Records from a dataset
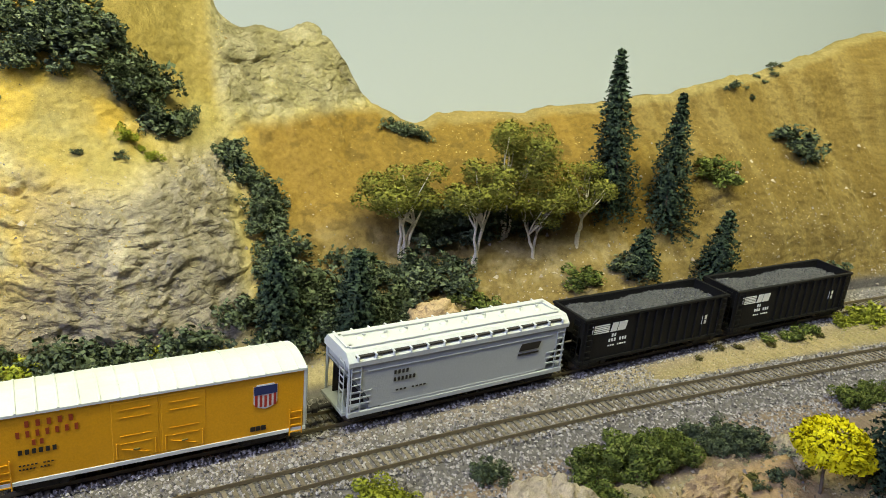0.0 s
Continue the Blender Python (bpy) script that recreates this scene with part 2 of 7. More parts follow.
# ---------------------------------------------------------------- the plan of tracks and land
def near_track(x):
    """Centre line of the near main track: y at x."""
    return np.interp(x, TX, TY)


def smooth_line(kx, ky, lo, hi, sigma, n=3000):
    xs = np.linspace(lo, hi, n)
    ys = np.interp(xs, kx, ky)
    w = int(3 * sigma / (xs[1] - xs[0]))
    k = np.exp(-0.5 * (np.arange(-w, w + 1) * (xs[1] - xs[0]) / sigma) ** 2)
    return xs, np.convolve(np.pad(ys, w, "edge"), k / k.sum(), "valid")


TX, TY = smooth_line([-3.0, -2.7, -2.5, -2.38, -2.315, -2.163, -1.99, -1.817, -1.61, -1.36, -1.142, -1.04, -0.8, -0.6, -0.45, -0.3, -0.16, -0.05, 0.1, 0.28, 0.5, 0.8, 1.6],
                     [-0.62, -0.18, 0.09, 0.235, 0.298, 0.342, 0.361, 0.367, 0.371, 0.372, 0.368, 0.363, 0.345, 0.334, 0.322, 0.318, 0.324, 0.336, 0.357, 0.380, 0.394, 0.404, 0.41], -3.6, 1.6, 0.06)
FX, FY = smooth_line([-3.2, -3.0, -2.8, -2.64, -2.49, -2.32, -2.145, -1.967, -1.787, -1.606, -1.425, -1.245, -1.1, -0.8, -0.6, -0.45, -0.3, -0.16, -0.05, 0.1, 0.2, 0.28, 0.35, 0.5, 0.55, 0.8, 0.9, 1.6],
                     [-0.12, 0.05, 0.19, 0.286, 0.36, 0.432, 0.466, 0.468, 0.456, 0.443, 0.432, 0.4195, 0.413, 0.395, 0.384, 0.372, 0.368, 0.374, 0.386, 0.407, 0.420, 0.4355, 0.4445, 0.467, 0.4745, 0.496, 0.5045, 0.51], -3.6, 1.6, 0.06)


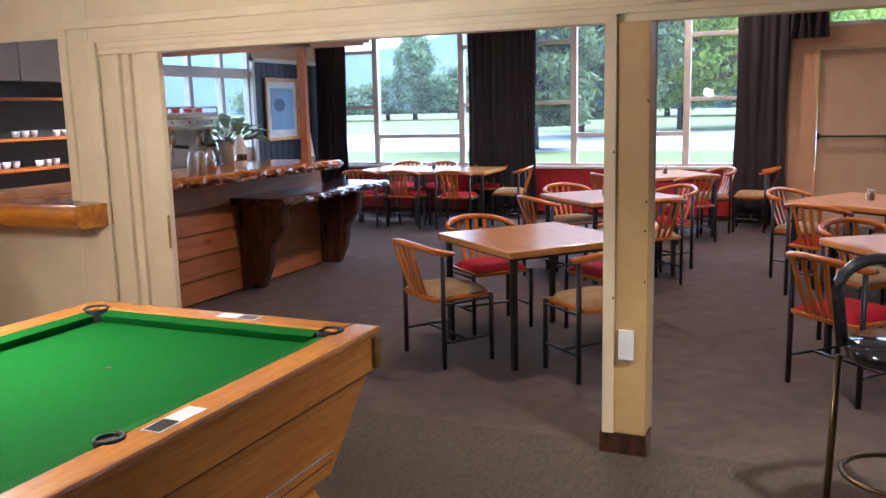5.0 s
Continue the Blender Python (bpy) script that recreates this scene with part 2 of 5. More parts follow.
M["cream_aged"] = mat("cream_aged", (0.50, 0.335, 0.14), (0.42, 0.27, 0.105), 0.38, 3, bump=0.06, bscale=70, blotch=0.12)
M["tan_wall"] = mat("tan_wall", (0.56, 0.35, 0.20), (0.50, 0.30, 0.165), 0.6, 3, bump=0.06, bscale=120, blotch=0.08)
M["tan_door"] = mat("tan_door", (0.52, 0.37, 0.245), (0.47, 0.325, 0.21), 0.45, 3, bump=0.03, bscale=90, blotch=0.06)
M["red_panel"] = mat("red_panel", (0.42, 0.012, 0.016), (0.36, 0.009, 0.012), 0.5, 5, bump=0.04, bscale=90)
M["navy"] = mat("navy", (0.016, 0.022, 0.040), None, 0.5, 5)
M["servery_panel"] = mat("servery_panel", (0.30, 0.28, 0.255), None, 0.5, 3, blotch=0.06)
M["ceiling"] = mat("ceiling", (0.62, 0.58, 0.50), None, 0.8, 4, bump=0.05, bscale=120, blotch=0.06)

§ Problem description
Go through the material above and count the lines that contain "this"; answer with the number alone.

§ Full response
2